Common breaches observed include:

  • Incomplete or outdated AML policies and procedures
  • Failure to conduct thorough client and matter risk assessments
  • Inadequate verification of client identities and source of funds
  • Insufficient staff training on AML regulations
  • Lack of ongoing monitoring of transactions
  • Failure to update and review AML controls periodically
  • Weaknesses in compliance with sanctions and beneficial ownership transparency requirements.

Regulatory Enforcement and Penalties

Regulators worldwide continue to impose sanctions and penalties on non-compliant entities. For example, in the UK, about 19% of accounting and legal firms were found non-compliant, leading to fines, corrective actions, and even suspensions of individuals responsible for oversight failures. Agencies like the Solicitors Regulation Authority (SRA) and the Institute of Chartered Accountants in England and Wales (ICAEW) actively monitor and sanction firms to improve adherence to AML laws.

In the United States, the Financial Crimes Enforcement Network (FinCEN) is enhancing AML requirements by modernizing AML/CFT (counter-terrorism financing) programs based on a risk-based approach. It also enforces beneficial ownership reporting under the Corporate Transparency Act (CTA), aiming to prevent misuse of shell companies in financial crimes. These evolving regulations increase scrutiny, especially on investment advisers and financial institutions.

Technological and Procedural Trends in AML Compliance

AML compliance is increasingly reliant on advanced technology, including AI and real-time transaction monitoring to detect suspicious patterns. However, adoption of these technologies is uneven, contributing to pockets of non-compliance. Many firms struggle to integrate data-centric approaches into their compliance frameworks, which affects the effectiveness of AML programs.

Regulatory bodies emphasize that AML programs must be effective, risk-based, and reasonably designed to fit the institution’s specific threats. This demand creates pressure on branches and agencies to enhance their compliance frameworks beyond basic checklists, improving client due diligence, transaction scrutiny, and training.

Industry Responses and Best Practices

Leading AML compliance programs focus on institutional customization, continuous risk assessment, and employee education. Firms are urged to:

  • Tailor AML policies to their operational context
  • Conduct regular independent audits and risk assessments
  • Ensure staff are well-trained in compliance and sanctions regulations
  • Implement ongoing transaction and behavioral monitoring to flag suspicious activities promptly
  • Maintain transparency around beneficial ownership and origin of funds.

Industry experts and regulators strongly discourage reliance on pre-packaged AML solutions without modifications, as these fail to address unique institutional risks and lead to regulatory breaches.

Implications of Persistent Non-Compliance

The persistence of a 5% non-compliance rate among agency branches is a significant concern. Non-compliance increases the risk of the financial system being exploited for laundering illicit proceeds or financing terrorist activities, undermining trust in the financial sector. It also elevates regulatory and reputational risks for firms and their clients, potentially resulting in fines, operational restrictions, or loss of licenses.

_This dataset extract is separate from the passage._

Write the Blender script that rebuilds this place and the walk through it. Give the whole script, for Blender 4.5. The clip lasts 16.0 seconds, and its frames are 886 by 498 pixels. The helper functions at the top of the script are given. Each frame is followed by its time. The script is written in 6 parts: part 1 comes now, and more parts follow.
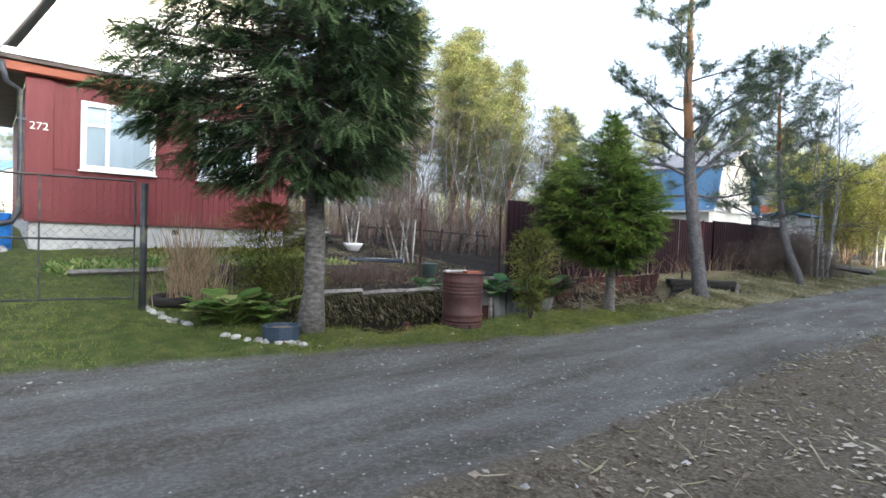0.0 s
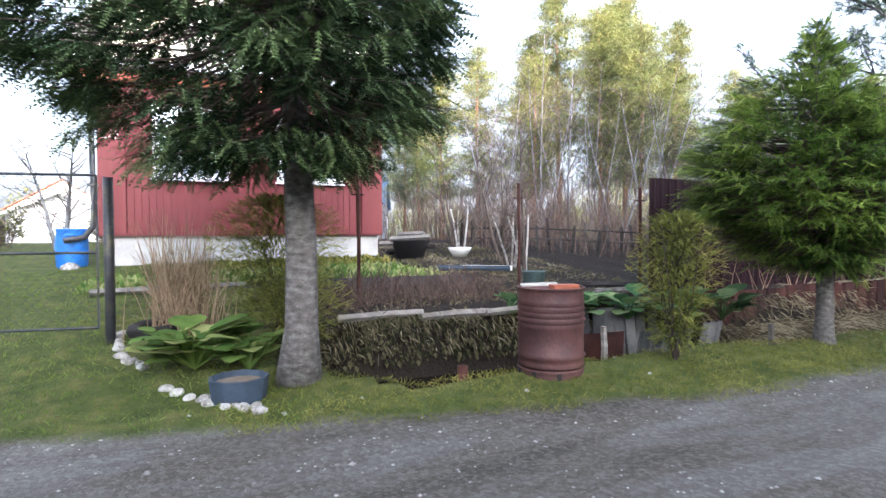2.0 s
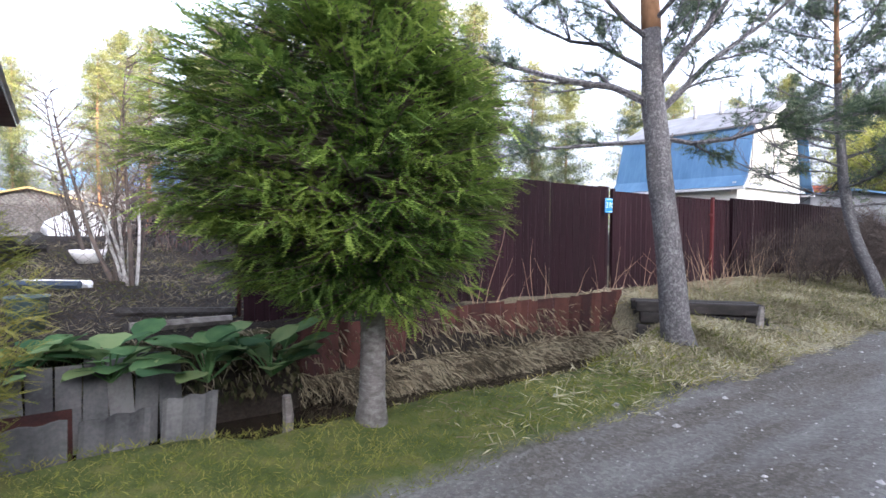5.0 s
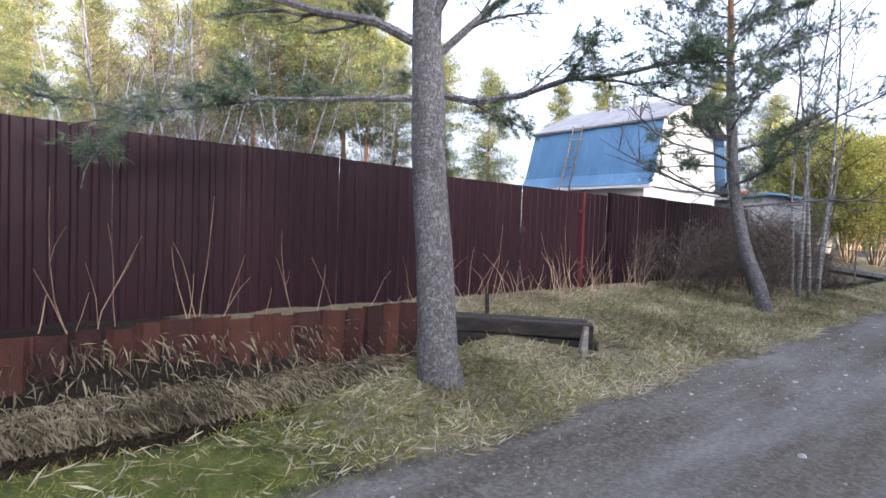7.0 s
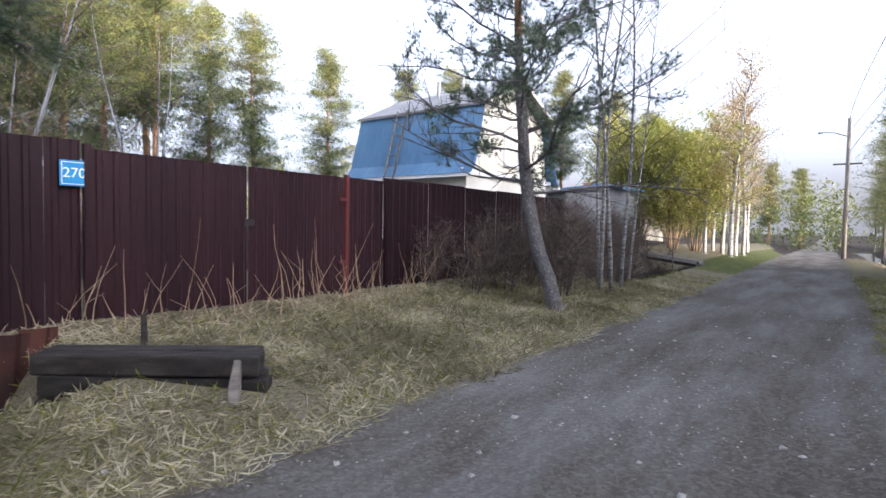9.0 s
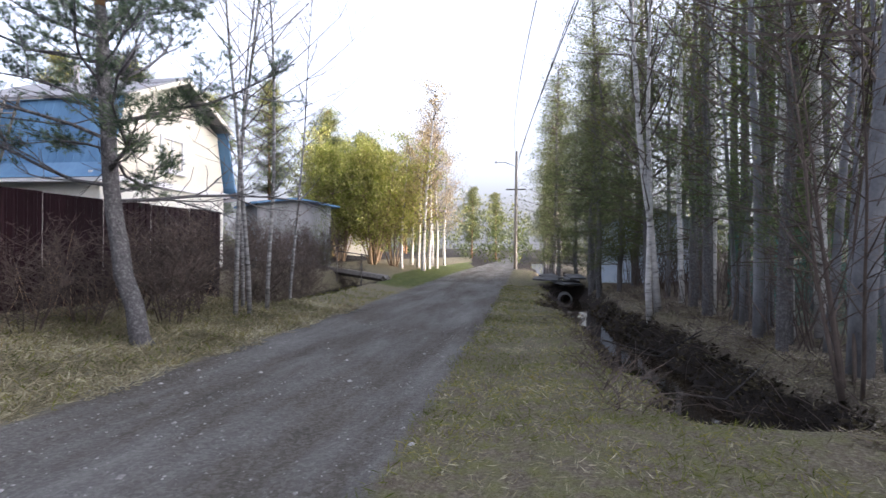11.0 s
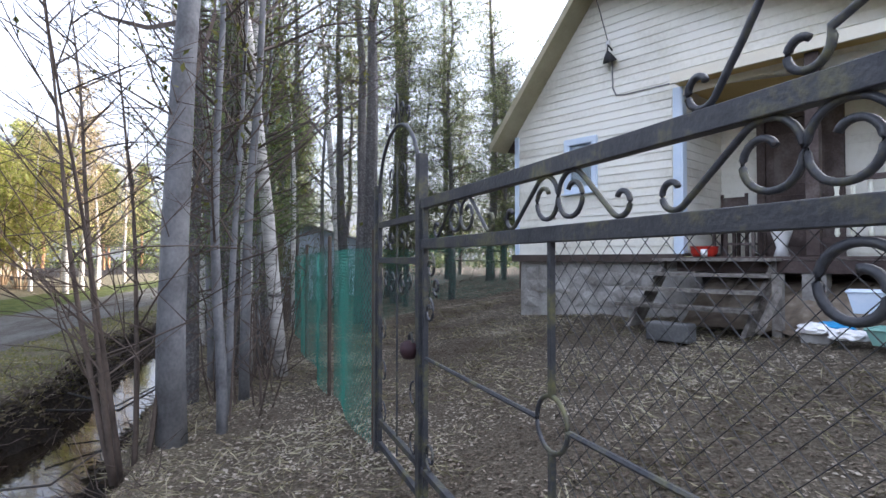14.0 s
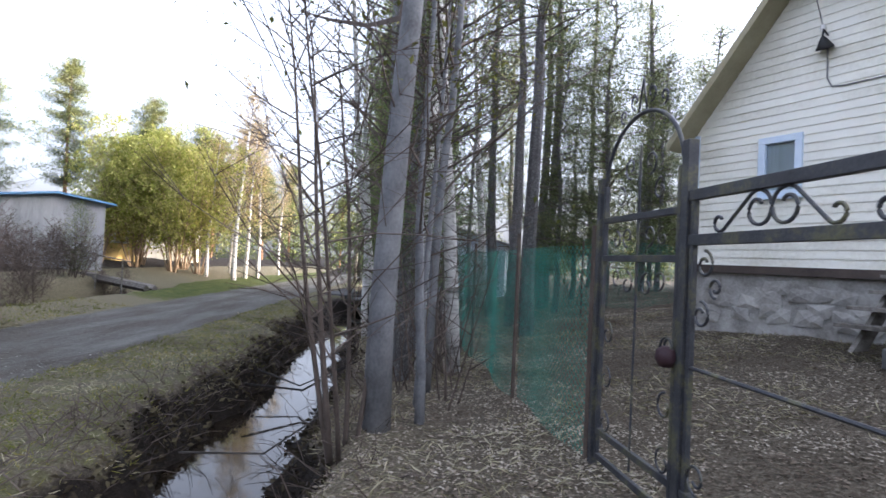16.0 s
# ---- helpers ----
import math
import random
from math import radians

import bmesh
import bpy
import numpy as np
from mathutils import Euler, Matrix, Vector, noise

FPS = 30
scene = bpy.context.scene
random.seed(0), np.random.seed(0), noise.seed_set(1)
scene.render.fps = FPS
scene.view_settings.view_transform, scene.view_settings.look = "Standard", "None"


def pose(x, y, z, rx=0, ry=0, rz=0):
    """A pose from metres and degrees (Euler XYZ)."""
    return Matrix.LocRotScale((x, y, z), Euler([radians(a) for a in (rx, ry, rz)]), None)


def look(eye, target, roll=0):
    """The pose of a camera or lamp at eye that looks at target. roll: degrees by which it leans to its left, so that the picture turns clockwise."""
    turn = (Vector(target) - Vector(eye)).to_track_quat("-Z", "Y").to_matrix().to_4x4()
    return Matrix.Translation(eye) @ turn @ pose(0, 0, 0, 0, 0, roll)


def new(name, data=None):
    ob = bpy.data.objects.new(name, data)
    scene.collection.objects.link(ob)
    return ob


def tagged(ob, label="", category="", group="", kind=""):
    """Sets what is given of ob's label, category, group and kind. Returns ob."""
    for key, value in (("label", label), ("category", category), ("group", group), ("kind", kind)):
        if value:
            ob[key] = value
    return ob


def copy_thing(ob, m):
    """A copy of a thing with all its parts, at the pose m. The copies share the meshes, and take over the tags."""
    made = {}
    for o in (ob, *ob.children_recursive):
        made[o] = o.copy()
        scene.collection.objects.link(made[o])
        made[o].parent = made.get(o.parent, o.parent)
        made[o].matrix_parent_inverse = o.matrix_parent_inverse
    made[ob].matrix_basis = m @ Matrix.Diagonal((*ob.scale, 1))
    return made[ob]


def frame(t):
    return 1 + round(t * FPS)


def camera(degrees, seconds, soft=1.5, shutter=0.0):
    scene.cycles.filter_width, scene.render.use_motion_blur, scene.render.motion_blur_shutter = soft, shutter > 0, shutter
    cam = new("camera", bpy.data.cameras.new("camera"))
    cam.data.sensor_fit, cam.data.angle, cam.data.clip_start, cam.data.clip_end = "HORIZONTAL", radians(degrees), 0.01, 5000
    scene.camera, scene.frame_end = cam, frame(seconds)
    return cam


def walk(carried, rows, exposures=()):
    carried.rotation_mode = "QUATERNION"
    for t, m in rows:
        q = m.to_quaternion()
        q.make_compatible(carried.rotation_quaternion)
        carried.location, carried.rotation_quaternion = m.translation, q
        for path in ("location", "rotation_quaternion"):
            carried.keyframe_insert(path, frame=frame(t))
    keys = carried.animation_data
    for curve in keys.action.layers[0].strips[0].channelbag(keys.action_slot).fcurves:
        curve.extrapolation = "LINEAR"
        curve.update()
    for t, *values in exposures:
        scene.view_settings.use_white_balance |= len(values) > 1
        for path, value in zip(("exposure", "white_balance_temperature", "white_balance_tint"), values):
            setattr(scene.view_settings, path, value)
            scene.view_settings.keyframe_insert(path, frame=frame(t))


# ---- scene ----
PATH = [
    (0, (-0.082, 0.06, 1.356), (-0.072, 2.059, 1.302), 2.1),
    (0.5, (0.132, 0.747, 1.288), (-0.101, 2.732, 1.242), 1.2),
    (1, (0.27, 1.414, 1.234), (-0.194, 3.36, 1.205), 0.9),
    (1.5, (0.537, 2.112, 1.309), (-0.018, 4.033, 1.258), -0.2),
    (2, (0.767, 2.888, 1.274), (0.172, 4.797, 1.229), -0.3),
    (2.5, (1.204, 3.534, 1.281), (0.625, 5.448, 1.235), -0.4),
    (3, (1.648, 4.167, 1.282), (1.173, 6.11, 1.242), 0.1),
    (3.5, (2.167, 4.632, 1.308), (1.862, 6.608, 1.269), 0.1),
    (4, (2.673, 5.216, 1.278), (2.428, 7.201, 1.238), -0.0),
    (4.5, (3.19, 5.73, 1.316), (3.015, 7.722, 1.271), 0.2),
    (5, (3.774, 6.217, 1.39), (3.631, 8.21, 1.323), 0.5),
    (5.2, (4.07, 6.316, 1.41), (3.968, 8.312, 1.341), 0.5),
    (7.3, (6.302, 8.511, 1.363), (6.324, 10.509, 1.289), 1.7),
    (7.5, (6.487, 8.671, 1.389), (6.504, 10.67, 1.331), 0.6),
    (8, (7.079, 9.118, 1.367), (7.144, 11.116, 1.313), 0.6),
    (8.2, (7.31, 9.27, 1.366), (7.428, 11.266, 1.302), 0.6),
    (10.3, (9.552, 10.001, 1.438), (10.577, 11.718, 1.41), 0.8),
    (10.5, (9.76, 9.928, 1.435), (10.861, 11.598, 1.42), 0.5),
    (11, (10.348, 9.845, 1.404), (11.623, 11.386, 1.398), 0.6),
    (11.5, (11.013, 9.504, 1.414), (12.509, 10.831, 1.412), 0.1),
    (12, (11.776, 9.138, 1.452), (13.405, 10.298, 1.451), 0.1),
    (12.5, (12.536, 8.595, 1.485), (14.31, 9.519, 1.491), 0.3),
    (13, (13.165, 8.115, 1.503), (14.97, 8.976, 1.521), 0.2),
    (13.5, (13.677, 7.707, 1.589), (15.493, 8.544, 1.605), 0.3),
    (14, (14.016, 7.369, 1.672), (15.808, 8.257, 1.708), -0.0),
    (14.5, (14.087, 7.273, 1.675), (15.844, 8.227, 1.729), 0.4),
    (15, (14.087, 7.348, 1.672), (15.833, 8.323, 1.719), 1.1),
    (15.5, (13.97, 7.572, 1.654), (15.667, 8.629, 1.694), 1.2),
    (16, (13.79, 8.081, 1.586), (15.34, 9.344, 1.631), 2.8),
]
cam = camera(79.0, 16.0, shutter=0.1)
walk(cam, [(t, look(eye, target, roll)) for t, eye, target, roll in PATH],
     [(0, 3.5, 5700, 8), (2.5, 4.1, 5600, 14), (3.5, 3.95, 5500, 14), (5, 4.0, 5700, 17), (8, 3.6, 5700, 17), (10.5, 3.3, 5850, 18), (12.5, 3.75, 5850, 16), (14.5, 3.8, 5750, 15), (16, 3.7, 5750, 15)])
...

Additionally, the global AML landscape is evolving rapidly with new regulations, enforcement practices, and technological innovations. Agencies and branches failing to keep pace risk falling further behind regulatory expectations and increasing culpability.

Around 5% of agency branches worldwide are still not compliant with AML regulations in 2025, despite increased efforts by regulators and the industry to fight financial crime. Common compliance failures involve inadequate policies, poor risk assessments, and insufficient transaction monitoring. Regulatory enforcement continues to tighten, with fines and sanctions for non-compliant organizations. Adoption of advanced technological tools and institutional customization of AML programs are critical steps towards improving compliance. Persistent gaps in adherence threaten both the security of the financial system and the operational viability of firms, underscoring the importance of ongoing vigilance, training, and regulatory engagement.